→ Job
Comb the records below for the string "from" and copy each line where it turns up.

** START OF Input data **

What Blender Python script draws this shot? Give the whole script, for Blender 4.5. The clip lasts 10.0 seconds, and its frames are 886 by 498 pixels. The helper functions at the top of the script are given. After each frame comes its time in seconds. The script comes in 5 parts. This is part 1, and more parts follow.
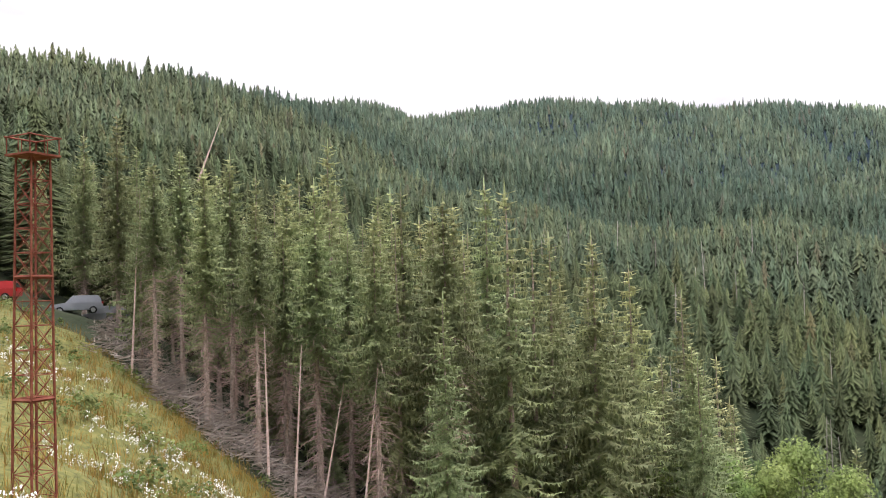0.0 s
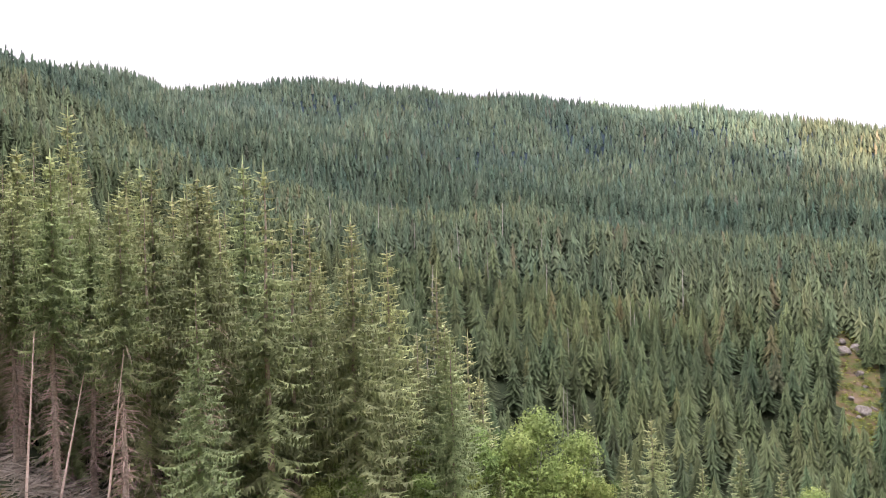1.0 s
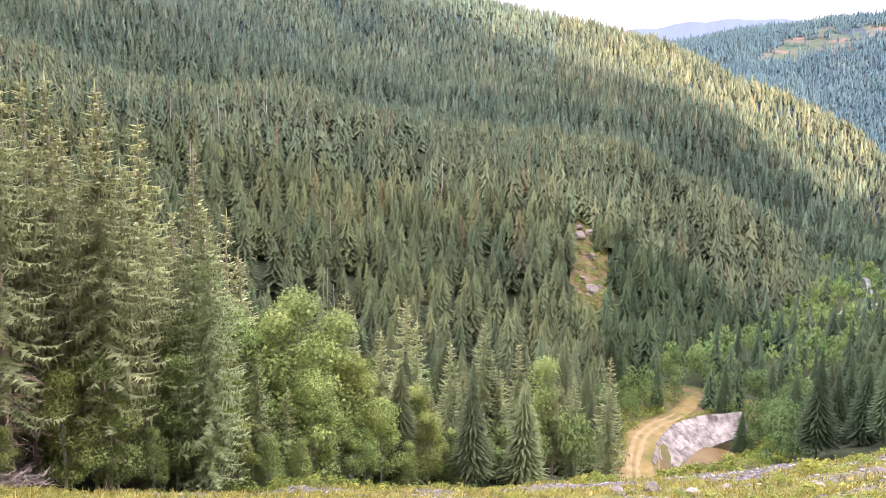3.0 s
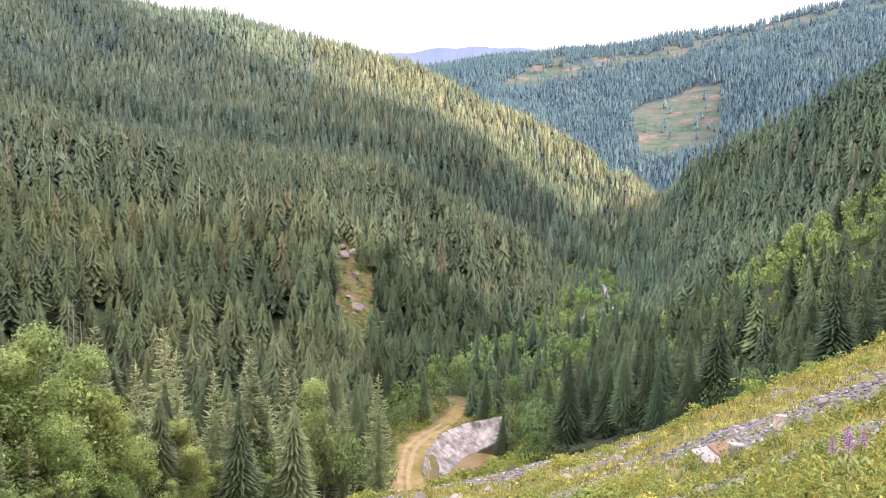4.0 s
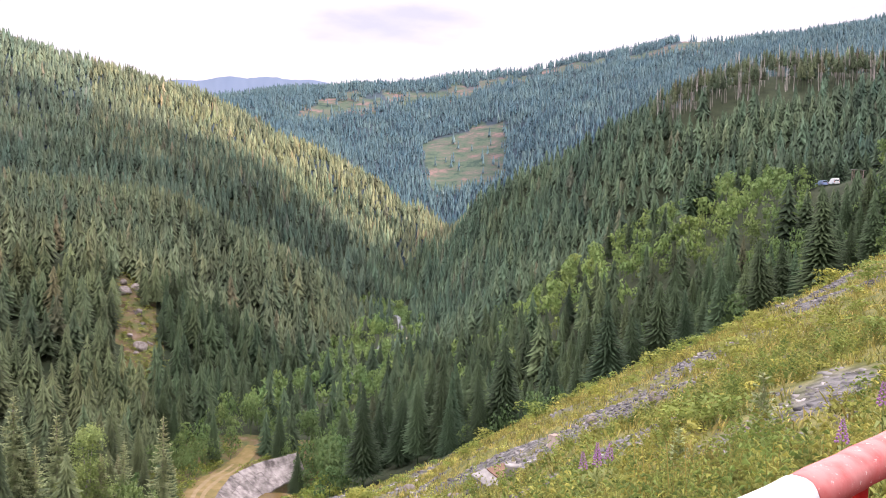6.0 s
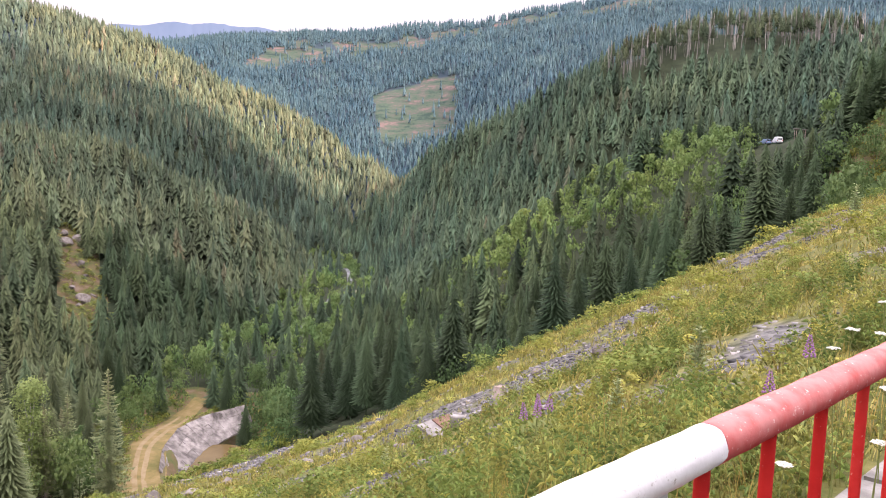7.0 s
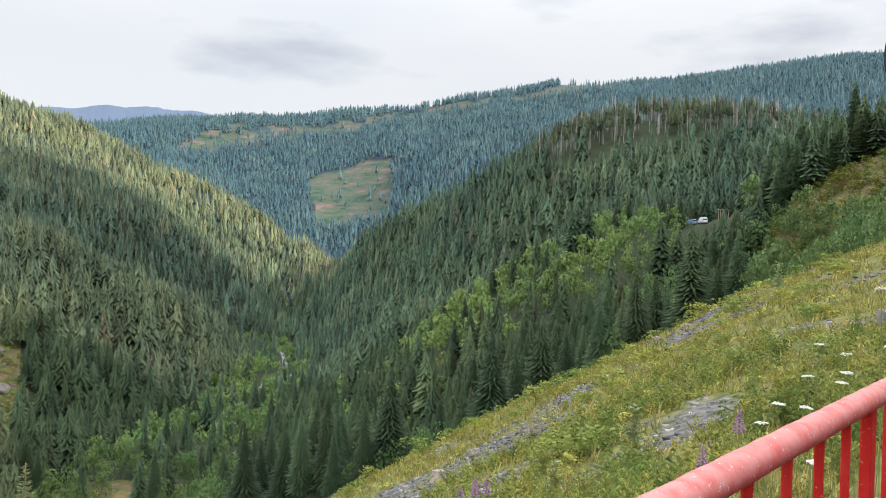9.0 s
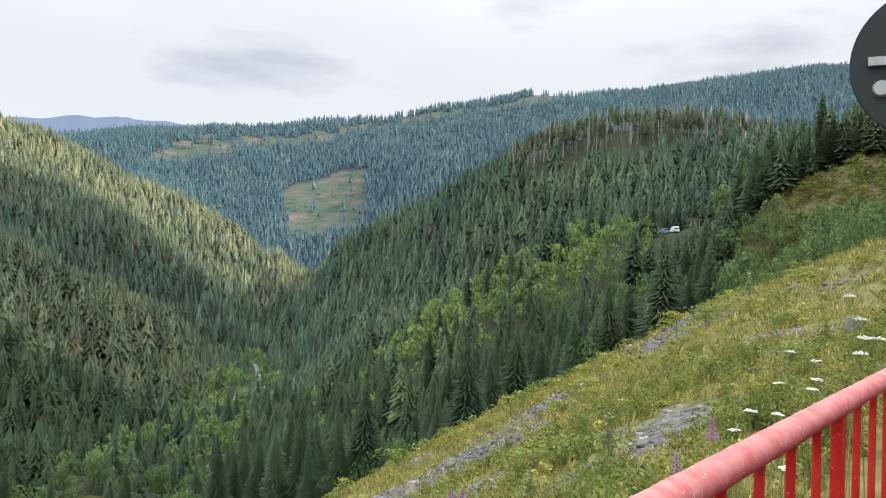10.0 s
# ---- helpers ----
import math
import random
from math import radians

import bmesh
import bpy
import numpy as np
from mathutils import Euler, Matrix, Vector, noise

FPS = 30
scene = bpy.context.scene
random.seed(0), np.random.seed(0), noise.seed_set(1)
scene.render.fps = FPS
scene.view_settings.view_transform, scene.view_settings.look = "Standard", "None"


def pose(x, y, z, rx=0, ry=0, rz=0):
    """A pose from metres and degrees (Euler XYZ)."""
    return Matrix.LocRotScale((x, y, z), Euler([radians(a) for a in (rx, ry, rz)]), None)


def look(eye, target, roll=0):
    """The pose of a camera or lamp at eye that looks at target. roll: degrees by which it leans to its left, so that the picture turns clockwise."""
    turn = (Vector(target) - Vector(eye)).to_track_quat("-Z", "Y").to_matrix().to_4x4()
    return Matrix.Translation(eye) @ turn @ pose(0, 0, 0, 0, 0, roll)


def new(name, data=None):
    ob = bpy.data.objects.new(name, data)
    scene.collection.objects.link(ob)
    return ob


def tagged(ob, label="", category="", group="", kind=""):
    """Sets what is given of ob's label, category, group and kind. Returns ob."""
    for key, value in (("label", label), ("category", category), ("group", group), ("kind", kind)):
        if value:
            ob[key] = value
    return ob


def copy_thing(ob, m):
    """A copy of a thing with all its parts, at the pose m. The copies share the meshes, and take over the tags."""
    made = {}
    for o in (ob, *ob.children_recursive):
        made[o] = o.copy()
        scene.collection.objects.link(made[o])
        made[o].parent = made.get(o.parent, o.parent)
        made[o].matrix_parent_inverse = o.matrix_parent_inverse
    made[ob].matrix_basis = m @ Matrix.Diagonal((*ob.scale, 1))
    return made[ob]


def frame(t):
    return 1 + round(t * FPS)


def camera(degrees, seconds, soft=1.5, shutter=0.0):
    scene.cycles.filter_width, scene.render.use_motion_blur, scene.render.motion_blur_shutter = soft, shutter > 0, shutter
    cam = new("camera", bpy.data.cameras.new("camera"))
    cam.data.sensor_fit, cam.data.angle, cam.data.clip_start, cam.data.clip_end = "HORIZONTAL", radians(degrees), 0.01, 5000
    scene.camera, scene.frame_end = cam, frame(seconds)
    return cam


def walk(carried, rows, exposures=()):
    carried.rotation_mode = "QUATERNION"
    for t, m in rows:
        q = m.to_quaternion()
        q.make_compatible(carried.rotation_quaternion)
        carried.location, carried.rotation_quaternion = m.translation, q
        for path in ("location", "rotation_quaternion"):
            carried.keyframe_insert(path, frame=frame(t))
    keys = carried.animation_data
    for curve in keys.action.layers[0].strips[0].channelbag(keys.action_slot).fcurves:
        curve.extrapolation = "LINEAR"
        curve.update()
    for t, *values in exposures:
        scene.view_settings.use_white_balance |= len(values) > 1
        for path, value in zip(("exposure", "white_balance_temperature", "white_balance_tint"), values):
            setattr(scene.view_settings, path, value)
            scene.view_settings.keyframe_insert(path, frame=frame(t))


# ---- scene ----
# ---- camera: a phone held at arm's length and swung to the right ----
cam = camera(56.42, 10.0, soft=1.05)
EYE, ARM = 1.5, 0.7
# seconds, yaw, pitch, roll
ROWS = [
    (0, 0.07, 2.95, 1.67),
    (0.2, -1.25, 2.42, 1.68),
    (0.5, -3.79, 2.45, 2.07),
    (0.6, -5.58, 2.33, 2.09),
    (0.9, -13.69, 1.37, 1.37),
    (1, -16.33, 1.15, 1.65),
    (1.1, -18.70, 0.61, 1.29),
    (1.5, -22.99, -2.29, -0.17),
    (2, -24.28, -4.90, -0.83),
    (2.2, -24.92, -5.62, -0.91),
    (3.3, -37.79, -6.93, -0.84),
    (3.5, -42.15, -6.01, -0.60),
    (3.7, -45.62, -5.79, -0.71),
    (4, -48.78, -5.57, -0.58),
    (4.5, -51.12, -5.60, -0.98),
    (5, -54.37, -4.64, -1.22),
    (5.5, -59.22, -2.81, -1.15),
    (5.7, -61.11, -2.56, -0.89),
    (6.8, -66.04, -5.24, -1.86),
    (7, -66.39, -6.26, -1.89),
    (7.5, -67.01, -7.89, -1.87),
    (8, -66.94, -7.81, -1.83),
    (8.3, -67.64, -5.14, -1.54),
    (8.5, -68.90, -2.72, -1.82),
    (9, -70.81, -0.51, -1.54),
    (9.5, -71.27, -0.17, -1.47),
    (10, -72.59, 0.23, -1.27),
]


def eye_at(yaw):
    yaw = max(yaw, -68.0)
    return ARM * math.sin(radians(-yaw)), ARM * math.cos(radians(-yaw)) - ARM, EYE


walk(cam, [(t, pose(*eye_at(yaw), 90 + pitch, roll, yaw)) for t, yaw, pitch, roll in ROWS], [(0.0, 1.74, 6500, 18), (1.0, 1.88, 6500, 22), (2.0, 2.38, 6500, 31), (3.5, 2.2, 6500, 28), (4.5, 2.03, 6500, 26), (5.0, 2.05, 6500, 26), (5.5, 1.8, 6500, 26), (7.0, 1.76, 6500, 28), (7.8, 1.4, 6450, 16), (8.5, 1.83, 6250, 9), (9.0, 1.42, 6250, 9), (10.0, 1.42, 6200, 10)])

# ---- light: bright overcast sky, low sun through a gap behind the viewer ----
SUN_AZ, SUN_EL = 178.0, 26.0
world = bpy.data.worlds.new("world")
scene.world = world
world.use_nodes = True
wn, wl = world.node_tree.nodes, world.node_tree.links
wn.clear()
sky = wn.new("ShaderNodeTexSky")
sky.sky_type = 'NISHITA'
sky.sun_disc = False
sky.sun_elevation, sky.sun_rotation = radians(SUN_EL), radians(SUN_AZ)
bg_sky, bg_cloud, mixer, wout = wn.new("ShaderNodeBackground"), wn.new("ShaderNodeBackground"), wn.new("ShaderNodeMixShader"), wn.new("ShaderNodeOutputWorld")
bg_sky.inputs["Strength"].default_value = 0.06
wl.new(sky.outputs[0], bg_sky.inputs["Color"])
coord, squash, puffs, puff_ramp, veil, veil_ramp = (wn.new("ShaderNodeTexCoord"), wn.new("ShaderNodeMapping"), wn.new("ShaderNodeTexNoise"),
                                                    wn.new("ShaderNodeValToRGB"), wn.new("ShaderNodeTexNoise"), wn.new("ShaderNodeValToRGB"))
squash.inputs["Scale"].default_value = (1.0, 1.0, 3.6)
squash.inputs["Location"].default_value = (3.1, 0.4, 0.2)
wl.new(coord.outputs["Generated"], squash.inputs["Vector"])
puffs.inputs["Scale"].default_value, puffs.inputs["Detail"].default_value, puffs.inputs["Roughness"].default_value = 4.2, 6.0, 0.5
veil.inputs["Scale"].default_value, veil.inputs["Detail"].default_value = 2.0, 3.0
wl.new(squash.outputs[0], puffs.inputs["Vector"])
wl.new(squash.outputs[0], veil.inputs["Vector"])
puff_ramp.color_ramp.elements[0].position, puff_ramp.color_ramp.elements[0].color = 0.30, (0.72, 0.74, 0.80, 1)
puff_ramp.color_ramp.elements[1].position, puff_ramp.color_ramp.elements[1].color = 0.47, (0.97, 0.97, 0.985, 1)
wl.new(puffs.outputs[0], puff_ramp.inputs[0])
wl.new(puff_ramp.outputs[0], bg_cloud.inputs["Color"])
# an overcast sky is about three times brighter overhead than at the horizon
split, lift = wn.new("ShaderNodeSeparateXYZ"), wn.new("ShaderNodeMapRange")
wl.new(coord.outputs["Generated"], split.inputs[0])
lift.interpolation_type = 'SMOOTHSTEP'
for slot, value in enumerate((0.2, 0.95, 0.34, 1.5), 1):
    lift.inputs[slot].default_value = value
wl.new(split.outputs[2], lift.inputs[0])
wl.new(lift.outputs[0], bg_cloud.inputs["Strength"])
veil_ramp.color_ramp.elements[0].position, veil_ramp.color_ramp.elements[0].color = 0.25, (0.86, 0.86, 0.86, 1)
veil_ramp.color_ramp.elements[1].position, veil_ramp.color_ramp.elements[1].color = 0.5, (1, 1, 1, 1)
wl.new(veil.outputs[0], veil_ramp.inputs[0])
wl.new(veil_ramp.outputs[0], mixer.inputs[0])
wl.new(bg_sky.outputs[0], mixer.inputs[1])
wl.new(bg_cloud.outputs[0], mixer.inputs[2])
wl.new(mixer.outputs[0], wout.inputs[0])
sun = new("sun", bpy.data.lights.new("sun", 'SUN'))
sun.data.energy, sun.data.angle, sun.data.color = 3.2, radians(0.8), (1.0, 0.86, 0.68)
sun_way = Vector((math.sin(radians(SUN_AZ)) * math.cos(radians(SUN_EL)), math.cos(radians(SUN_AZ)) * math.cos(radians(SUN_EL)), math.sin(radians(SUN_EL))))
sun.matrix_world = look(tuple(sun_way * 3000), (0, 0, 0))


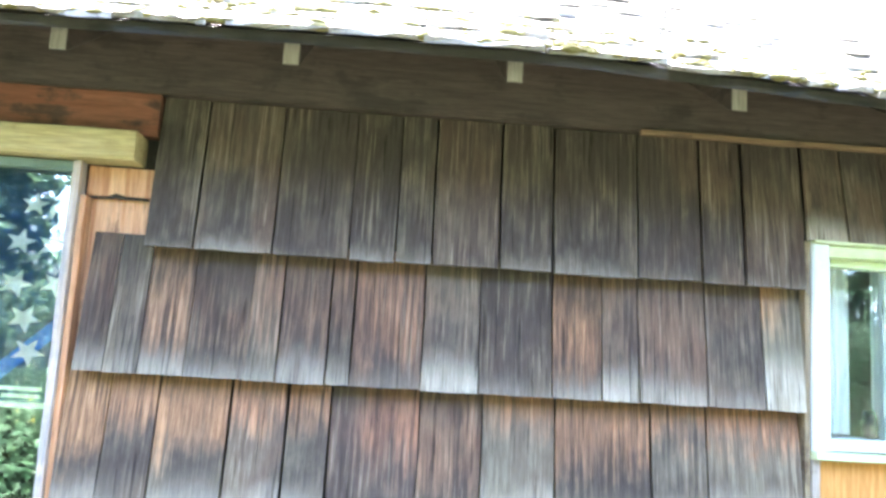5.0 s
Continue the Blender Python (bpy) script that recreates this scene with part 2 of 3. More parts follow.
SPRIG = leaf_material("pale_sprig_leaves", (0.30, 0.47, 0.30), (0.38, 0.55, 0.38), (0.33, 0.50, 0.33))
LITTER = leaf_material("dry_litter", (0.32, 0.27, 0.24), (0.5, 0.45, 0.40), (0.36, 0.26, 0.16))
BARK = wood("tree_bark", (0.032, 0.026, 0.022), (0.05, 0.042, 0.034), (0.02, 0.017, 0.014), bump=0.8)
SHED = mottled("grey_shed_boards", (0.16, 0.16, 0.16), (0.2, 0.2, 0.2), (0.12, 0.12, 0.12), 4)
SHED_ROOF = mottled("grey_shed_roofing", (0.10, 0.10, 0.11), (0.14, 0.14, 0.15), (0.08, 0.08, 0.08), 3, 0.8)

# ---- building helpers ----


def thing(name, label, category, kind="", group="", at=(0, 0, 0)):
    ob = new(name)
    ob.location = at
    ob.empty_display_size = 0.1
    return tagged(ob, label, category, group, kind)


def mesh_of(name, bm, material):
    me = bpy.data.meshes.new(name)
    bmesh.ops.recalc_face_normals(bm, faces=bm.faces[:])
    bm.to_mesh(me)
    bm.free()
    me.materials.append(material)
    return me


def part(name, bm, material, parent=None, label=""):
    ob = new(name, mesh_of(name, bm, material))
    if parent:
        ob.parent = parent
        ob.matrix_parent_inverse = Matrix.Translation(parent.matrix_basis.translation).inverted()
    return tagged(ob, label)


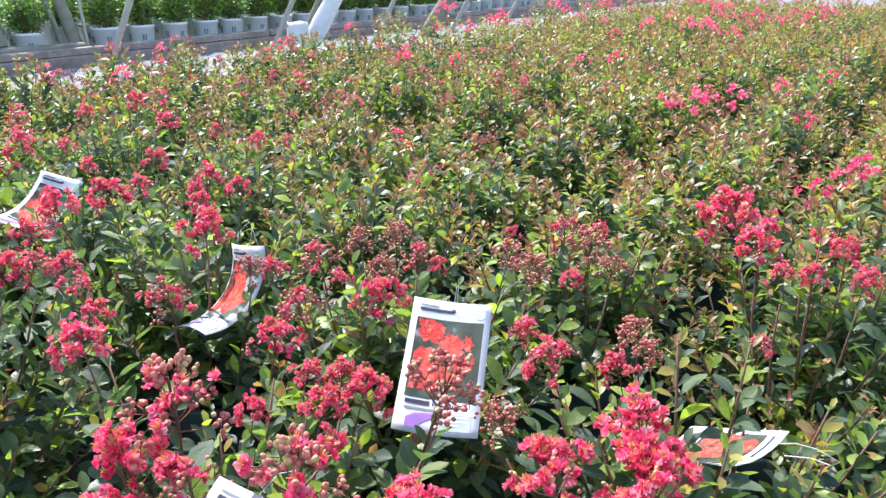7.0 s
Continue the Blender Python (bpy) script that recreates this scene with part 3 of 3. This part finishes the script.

** END OF Input data **

→ Exercise response
from math import radians
from mathutils import Euler, Matrix, Vector, noise
    """A pose from metres and degrees (Euler XYZ)."""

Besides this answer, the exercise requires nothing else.